--- Start ---

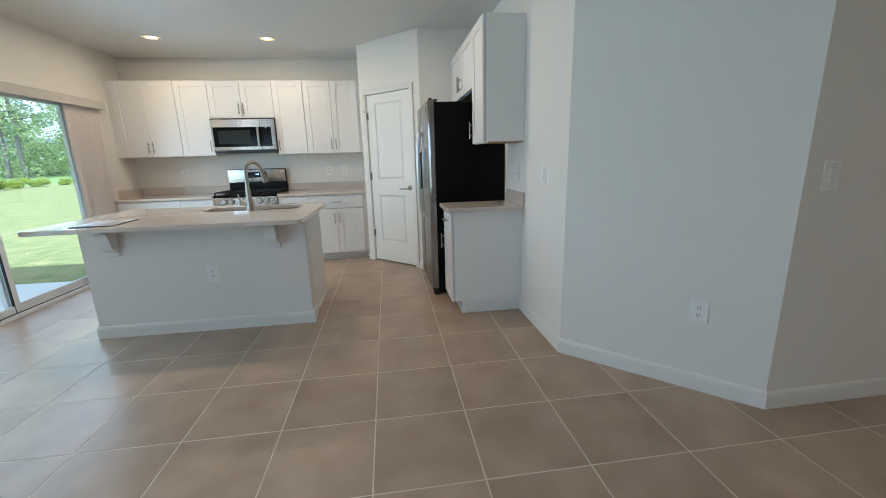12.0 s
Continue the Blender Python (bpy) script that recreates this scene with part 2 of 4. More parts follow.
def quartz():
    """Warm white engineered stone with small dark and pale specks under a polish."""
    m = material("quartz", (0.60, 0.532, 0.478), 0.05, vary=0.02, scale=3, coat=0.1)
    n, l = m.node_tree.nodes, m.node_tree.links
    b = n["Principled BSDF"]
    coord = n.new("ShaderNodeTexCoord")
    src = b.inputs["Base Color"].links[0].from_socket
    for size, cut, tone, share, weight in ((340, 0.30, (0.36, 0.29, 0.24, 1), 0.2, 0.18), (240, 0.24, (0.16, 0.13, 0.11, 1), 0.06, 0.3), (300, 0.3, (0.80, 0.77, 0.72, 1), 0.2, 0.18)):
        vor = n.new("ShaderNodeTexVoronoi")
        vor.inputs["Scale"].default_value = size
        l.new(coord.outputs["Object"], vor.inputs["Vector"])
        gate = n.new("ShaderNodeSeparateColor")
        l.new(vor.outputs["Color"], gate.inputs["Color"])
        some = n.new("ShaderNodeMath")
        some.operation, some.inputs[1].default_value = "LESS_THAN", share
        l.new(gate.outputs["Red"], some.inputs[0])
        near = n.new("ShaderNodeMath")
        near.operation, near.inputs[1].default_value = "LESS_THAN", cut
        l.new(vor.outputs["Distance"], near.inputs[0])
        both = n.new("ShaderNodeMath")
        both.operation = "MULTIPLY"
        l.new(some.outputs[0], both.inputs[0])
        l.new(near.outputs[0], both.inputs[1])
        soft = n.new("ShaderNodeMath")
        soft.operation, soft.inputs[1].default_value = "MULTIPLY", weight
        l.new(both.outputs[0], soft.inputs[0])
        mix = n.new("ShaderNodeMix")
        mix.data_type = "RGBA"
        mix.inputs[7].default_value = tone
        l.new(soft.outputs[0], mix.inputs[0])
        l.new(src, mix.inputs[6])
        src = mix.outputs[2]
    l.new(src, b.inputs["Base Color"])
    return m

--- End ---

Images in the data above are to be skipped. Retype all other material exactly.

**Result of the exercise**
12.0 s
Continue the Blender Python (bpy) script that recreates this scene with part 2 of 4. More parts follow.
def quartz():
    """Warm white engineered stone with small dark and pale specks under a polish."""
    m = material("quartz", (0.60, 0.532, 0.478), 0.05, vary=0.02, scale=3, coat=0.1)
    n, l = m.node_tree.nodes, m.node_tree.links
    b = n["Principled BSDF"]
    coord = n.new("ShaderNodeTexCoord")
    src = b.inputs["Base Color"].links[0].from_socket
    for size, cut, tone, share, weight in ((340, 0.30, (0.36, 0.29, 0.24, 1), 0.2, 0.18), (240, 0.24, (0.16, 0.13, 0.11, 1), 0.06, 0.3), (300, 0.3, (0.80, 0.77, 0.72, 1), 0.2, 0.18)):
        vor = n.new("ShaderNodeTexVoronoi")
        vor.inputs["Scale"].default_value = size
        l.new(coord.outputs["Object"], vor.inputs["Vector"])
        gate = n.new("ShaderNodeSeparateColor")
        l.new(vor.outputs["Color"], gate.inputs["Color"])
        some = n.new("ShaderNodeMath")
        some.operation, some.inputs[1].default_value = "LESS_THAN", share
        l.new(gate.outputs["Red"], some.inputs[0])
        near = n.new("ShaderNodeMath")
        near.operation, near.inputs[1].default_value = "LESS_THAN", cut
        l.new(vor.outputs["Distance"], near.inputs[0])
        both = n.new("ShaderNodeMath")
        both.operation = "MULTIPLY"
        l.new(some.outputs[0], both.inputs[0])
        l.new(near.outputs[0], both.inputs[1])
        soft = n.new("ShaderNodeMath")
        soft.operation, soft.inputs[1].default_value = "MULTIPLY", weight
        l.new(both.outputs[0], soft.inputs[0])
        mix = n.new("ShaderNodeMix")
        mix.data_type = "RGBA"
        mix.inputs[7].default_value = tone
        l.new(soft.outputs[0], mix.inputs[0])
        l.new(src, mix.inputs[6])
        src = mix.outputs[2]
    l.new(src, b.inputs["Base Color"])
    return m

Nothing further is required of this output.